As Antigua gets ready to host the 2019 Optimist World Championship, we were delighted to interview Karl James;  Manager of Dinghy Sailing and Youth Training at the Antigua Yacht Club, 2 time Olympian and professional sailor.   Having taught 1000s of Antiguans how to sail for over 25 years, Karl is playing a huge role in the 2019 Optimist World Championship as both coach and Co-Chair of the Organising Committee, responsible for ‘Afloat’.  In between managing all of the above, Karl took the time to tell us a bit about himself, his coaching style and his tips for Antigua 2019.


At what age did you start sailing and what made you want to learn?
I started sailing at age 12.  I grew up in English Harbour and as a little boy I watched people sail out of Nelson’s Dockyard.  Thursday night racing on large keelboats was a big thing and lots of young boys, me included, would line up along the dock in order to get picked as ‘crew’.  My first job on a boat was to manage fenders and sail covers, then I graduated to dock lines.  I made sure I was always first on site in the early afternoon after school, because I was determined not to be left behind.  I was always last to leave since I stayed to help clean up.  This practice ensured that I became well known to the Captains, and I made a good reputation for myself which meant I was always guaranteed a spot onboard.

What have been your biggest achievements as a sailor and as a coach?
As Coach I focus on developing youth aged 6 – 25 through the sport.  I hope to create future Olympians, but I aim to make good citizens.  It is very important to note that Antigua is one place in the world where sailing can lead directly to a career, and I’m really very proud to see the kids I’ve coached over the years go out into the world and achieve big things:  becoming America’s Cup sailors, captains of charter yachts, ship’s pilots, Coast Guard officers, industry business owners, and, of course, coaches of sailing.
It is hard for me to choose what is my “biggest” achievement thus far as a sailor.  I’ve had a lot of success both in the Caribbean and internationally, on all types of boats: as helmsman, tactician and professional crew.   I am very proud to have represented my country in two Olympic Games 1996 in Atlanta and 2000 in Sydney in the Laser Class, and in 2001 I won a silver medal in the Sunfish World Championship.  Of my achievements in the superyachts, I am honoured to have been the tactician,  trimmer and rules expert on the incomparable J Class yacht ‘Ranger’ when she won 3 World Championships in 2007, 2008 and 2010.

Do you have any other hobbies / sports you love?
When I was a teenager my other passion was cycling, and so I still follow that.  But I am a very competitive person, therefore I follow all sorts of sports, but especially basketball and I’m very interested in sport fishing.

What is unique about sailing in Antigua?
Antiguan conditions are ideal all year around for sailing.  There are no currents and no tides, there is always a good breeze, and the waters are crystal clear, clean, and warm.


Any top tips for teams for Antigua 2019?
I invite you to come and test the conditions.  Just let me know if you wish to come to train early before the 2019 Worlds and I will sort you out.

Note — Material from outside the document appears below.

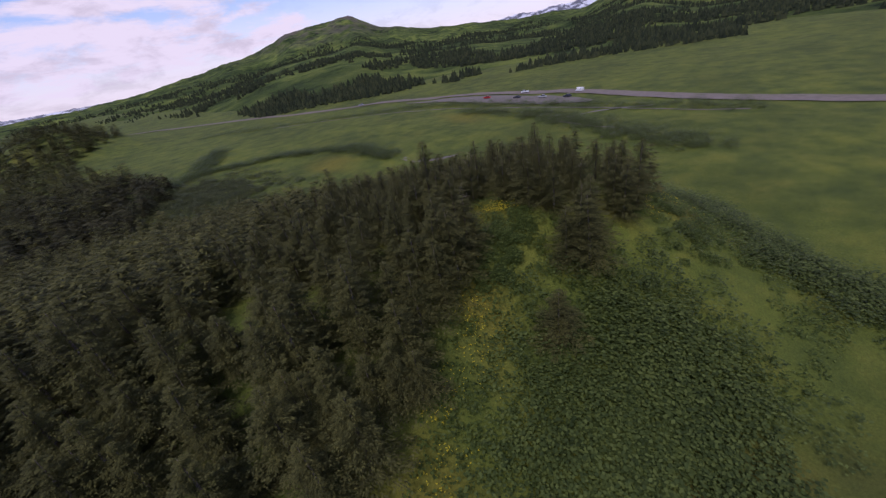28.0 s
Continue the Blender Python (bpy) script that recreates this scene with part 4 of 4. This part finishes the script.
def build_forest():
    kinds = [(8.4, 2.9, 27, "tall dense dark spruce on the knoll"), (7.2, 2.9, 23, "dense dark green spruce on the knoll"), (7.8, 3.3, 24, "broad dark spruce with drooping boughs"), (5.8, 2.6, 19, "small bushy dark spruce on the knoll"), (6.6, 3.1, 21, "broad brownish spruce on the knoll"), (7.8, 2.5, 25, "slender dark spruce on the knoll")]
    models = [spruce(h, w, k, 100 + i, l) for i, (h, w, k, l) in enumerate(kinds)]
    xs, ys = np.arange(-142, 30, 2.55), np.arange(380, 502, 2.55)
    X, Y = np.meshgrid(xs, ys)
    rng = np.random.default_rng(5)
    x, y = (X + rng.uniform(-1.2, 1.2, X.shape)).ravel(), (Y + rng.uniform(-1.2, 1.2, Y.shape)).ravel()
    m = in_forest(x, y) & (rng.random(len(x)) < 0.86)
    x, y = x[m], y[m]
    # single trees out on the open slope and meadow
    loose = [(-16.9, 384.8, 2, 0.72), (-8.2, 385.4, 2, 1.0), (-6.2, 387.2, 4, 1.0), (-9.6, 387.2, 1, 0.85), (-28.3, 380, 3, 0.6), (-35.7, 376.3, 3, 0.55), (-12.4, 176, 3, 0.55), (-8.2, 405.2, 0, 1.12)]
    d = np.minimum(np.hypot(x + 12, y - 396), np.abs((x + 40) * 0.55 + (y - 395)) + 3 + 0.25 * np.abs(x + 30))
    order = np.argsort(d)
    near, rest = order[:290], order[290:]
    z = ground_z(x, y)
    spots = [(x[i], y[i], z[i], rng.integers(0, 6), rng.uniform(0.70, 1.0) * (1 + 0.42 * step(-x[i], 40, 90))) for i in near]
    spots += [(a, b, float(ground_z(np.array([a]), np.array([b]))[0]), k, sc) for a, b, k, sc in loose]
    def taper(px, py):
        """The trees dwindle towards both ends of the knoll."""
        return (0.35 + 0.65 * step((px + 118) * 0.88 - (py - 455) * 0.477, -35, 45)) * (1 - 0.12 * step(px, -14, 6))

    used = set()
    for a, b, c, k, sc in spots:
        sc *= float(taper(a, b)) if b > 300 else 1.0
        m = pose(a, b, c, rng.uniform(-3, 3), rng.uniform(-3, 3), rng.uniform(0, 360)) @ Matrix.Diagonal((sc * rng.uniform(0.9, 1.15), sc * rng.uniform(0.9, 1.15), sc, 1))
        if k not in used:
            models[k].matrix_basis = m
            used.add(k)
            continue
        t = copy_thing(models[k], Matrix())
        t.matrix_basis = m
    # the rest of the wood, farther off
    small = [spruce_crown(7.8, 2.8, 12, 300 + i, False) for i in range(4)]
    chunks = []
    for i in rest:
        V, F = small[rng.integers(0, 4)]
        a, sc = rng.uniform(0, 6.28), rng.uniform(0.66, 0.96) * (1 + 0.50 * step(-x[i], 40, 90)) * taper(x[i], y[i])
        c, s = math.cos(a) * sc, math.sin(a) * sc
        W = np.stack([V[:, 0] * c - V[:, 1] * s + x[i], V[:, 0] * s + V[:, 1] * c + y[i], V[:, 2] * sc + z[i]], 1)
        chunks.append((W, F))
    X, Y = np.meshgrid(np.arange(-170, 60, 7.0), np.arange(508, 850, 7.0))
    px, py = (X + rng.uniform(-2.8, 2.8, X.shape)).ravel(), (Y + rng.uniform(-2.8, 2.8, Y.shape)).ravel()
    m = in_polygon(px, py, NORTH_WOOD) & (fbm(px * 0.03, py * 0.03, 3, 137) > 0.36)
    px, py = px[m], py[m]
    for a, b, c in zip(px, py, ground_z(px, py)):
        V, F = small[rng.integers(0, 4)]
        sc = rng.uniform(0.8, 1.25)
        chunks.append((V * np.array([sc * 1.25, sc * 1.25, sc]) + np.array([a, b, c]), F))
    V, F = merge(chunks)
    tagged(new("spruce_wood", mesh_np("spruce_wood", V, F, M_SPRUCE, False)), "dark spruce wood on the knoll's far side", "trees", kind="stuff")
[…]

What qualities make the best Optimist sailors?
I prefer to turn this around and say that Optimist sailing teaches admirable qualities:  love of the water, respect for the environment, independence, how to understand and apply rules, how to work with a team, leadership, organizational skills, determination, responsibility and courage.  With an open attitude all kids can learn to be good Optimist sailors.


What is your coaching style?
Proper preparation prevents poor performance.  Focus on the individual and work with their strengths and support their weaknesses.


How do you motivate your sailors?
At Antigua Yacht Club I run programs throughout the year for all skill levels from beginner to advanced.  Consistency and individual growth is a focus.  Regular mini regattas provide qualification opportunities for sailors to travel off island to international events. During Antigua Sailing Week, Classics and RORC 600 I always recommend the young kids to crew on the big yachts.  It is really fun for them and it gives them big boat experience, teaches them to be observant and learn how crew positions and mechanics work.
Where is the best place you have sailed in the world?


What’s your top tip for what to do in Antigua while visiting in 2019
My top tip, if you can only do one thing, is to visit one of Antigua’s 365 beautiful beaches.


Where’s the best place to watch the Antiguan races from?
The Optimist race course for the 2019 World Championship can be viewed very well from the English Harbour lookout points such as Fort Charlotte, Fort Berkeley and Snapper Point.  Access is easy – only a short hike – and I suggest that you take a picnic lunch and perhaps binoculars.  There is no better way to see all the racing action.
What 3 words would you use to describe Antigua?
Friendly, welcoming and beautiful.
What advice would you give young sailors who would like a career in sailing?
Work hard, have the ability to fit in and be willing to learn and understand the role assigned, keep your options open and talk to a lot of people in the industry.  In my experience the best sailors don’t always make the best crew.  Many other factors come into play such as dependability, integrity, and willingness to take responsibility.